A good example of this is the experience of sound. All sounds are essentially neutral events that arise because of causes and conditions, abide for a period of time, and then subside back into stillness. Once the sound is heard, however, the mind steps in to catalogue it, and then color the experience by creating preferences, giving rise to desires for more or less of it, telling us it's a good sound or a bad sound, and so forth.
One summer, when I was leading a meditation in an urban yoga studio, we had doors on both ends of the studio open. On my left was the street, complete with the sound of every conceivable kind of motor vehicle: mopeds, Harleys, diesel trucks, fire engines, police cars, helicopters, and more. On my right, the door opened into a quiet parking lot where birds sang in the trees.

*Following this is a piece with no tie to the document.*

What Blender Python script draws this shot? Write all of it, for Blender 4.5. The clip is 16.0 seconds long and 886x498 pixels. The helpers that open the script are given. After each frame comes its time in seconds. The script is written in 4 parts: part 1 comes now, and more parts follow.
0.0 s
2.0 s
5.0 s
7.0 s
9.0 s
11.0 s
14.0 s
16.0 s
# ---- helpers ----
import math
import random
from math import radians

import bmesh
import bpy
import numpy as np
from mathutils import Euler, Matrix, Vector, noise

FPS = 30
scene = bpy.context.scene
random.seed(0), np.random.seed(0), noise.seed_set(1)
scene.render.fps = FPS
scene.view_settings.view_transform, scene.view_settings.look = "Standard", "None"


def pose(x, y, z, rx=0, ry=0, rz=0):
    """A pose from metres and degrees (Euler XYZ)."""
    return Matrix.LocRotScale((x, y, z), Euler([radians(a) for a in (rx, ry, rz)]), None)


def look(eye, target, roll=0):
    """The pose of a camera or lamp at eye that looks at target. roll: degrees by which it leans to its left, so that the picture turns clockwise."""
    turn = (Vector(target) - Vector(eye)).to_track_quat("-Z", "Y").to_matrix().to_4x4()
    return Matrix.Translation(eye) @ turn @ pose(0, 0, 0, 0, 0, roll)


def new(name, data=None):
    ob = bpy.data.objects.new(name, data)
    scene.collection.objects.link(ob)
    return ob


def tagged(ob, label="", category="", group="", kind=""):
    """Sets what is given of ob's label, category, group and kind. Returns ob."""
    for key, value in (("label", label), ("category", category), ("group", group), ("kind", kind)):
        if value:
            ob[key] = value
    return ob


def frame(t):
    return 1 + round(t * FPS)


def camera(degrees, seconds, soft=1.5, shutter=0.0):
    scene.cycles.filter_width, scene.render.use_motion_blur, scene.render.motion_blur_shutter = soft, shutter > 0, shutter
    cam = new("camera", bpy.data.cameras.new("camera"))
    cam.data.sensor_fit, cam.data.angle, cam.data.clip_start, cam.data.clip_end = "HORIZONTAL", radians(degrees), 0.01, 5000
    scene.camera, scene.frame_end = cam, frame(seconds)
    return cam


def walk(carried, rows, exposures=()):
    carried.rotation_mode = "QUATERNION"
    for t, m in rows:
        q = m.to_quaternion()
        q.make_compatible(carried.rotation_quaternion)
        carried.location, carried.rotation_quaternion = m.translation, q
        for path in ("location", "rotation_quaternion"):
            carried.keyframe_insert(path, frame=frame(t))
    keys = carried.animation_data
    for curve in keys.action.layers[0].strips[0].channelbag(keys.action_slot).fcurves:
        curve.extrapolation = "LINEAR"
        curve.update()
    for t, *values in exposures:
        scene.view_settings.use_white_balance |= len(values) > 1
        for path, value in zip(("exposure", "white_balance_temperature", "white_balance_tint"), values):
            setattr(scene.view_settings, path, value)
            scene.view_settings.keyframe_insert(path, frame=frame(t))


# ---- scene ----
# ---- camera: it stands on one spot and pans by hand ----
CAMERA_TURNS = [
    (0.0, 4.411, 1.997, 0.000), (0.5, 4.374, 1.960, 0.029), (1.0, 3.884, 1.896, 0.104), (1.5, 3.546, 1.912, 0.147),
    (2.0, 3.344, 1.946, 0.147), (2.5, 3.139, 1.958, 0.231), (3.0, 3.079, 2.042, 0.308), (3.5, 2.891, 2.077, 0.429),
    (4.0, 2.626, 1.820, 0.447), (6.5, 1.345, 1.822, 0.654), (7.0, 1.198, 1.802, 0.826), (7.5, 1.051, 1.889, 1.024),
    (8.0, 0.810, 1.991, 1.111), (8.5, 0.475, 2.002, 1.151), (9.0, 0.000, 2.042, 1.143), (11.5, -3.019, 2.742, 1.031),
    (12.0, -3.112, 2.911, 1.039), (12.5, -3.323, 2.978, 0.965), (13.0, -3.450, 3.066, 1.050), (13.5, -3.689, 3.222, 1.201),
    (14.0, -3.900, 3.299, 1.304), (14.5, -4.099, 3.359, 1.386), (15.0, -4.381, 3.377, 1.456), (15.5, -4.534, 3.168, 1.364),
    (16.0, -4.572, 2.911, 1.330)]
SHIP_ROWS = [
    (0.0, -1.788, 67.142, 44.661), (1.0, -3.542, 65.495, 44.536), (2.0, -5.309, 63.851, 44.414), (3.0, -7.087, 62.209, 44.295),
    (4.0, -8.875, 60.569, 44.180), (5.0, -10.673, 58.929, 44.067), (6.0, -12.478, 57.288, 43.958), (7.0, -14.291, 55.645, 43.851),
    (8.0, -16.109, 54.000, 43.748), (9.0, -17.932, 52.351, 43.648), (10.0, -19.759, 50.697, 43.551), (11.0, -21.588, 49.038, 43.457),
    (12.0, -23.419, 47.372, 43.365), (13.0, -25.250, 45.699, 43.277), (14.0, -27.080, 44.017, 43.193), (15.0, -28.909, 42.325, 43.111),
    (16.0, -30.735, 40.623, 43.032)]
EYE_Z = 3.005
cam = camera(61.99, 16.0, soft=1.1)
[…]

As I sat, I was able to see clearly how my mind created a preference for the birdsong, and had quite a bit of aversion toward the street sounds. So I just sat in the middle of this stereophonic dharma lesson, watching how my mind greeted all of it.

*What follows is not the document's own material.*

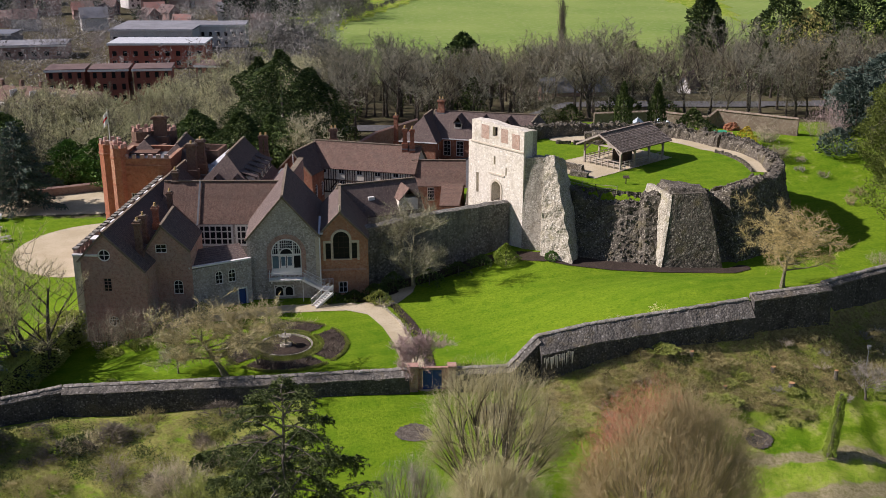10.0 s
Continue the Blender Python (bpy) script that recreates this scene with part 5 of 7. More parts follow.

The reason for my preferences for one sound and my dislike for another (in other words, for my clinging and aversion) are quite simple: the mind had created a self where none actually existed. There was no I, me, or mine in any of these sounds, but my mind telling me how much I liked the birds and I hated the traffic, or telling me how much the traffic was upsetting my students, and so forth. When I was able to open the tight fist and abandon the aversion, I was able to be with both experiences equally well. I could see that there was no self in any of these sounds, and where this no self, there is no suffering.
The next time something arises in your daily life that gives rise to suffering, notice that you are I-dentifying with it as having something to do with you. The truth is that it doesn't have a thing to do with you. Then repeat the following phrases:
I am not this. It is not me. It is not mine.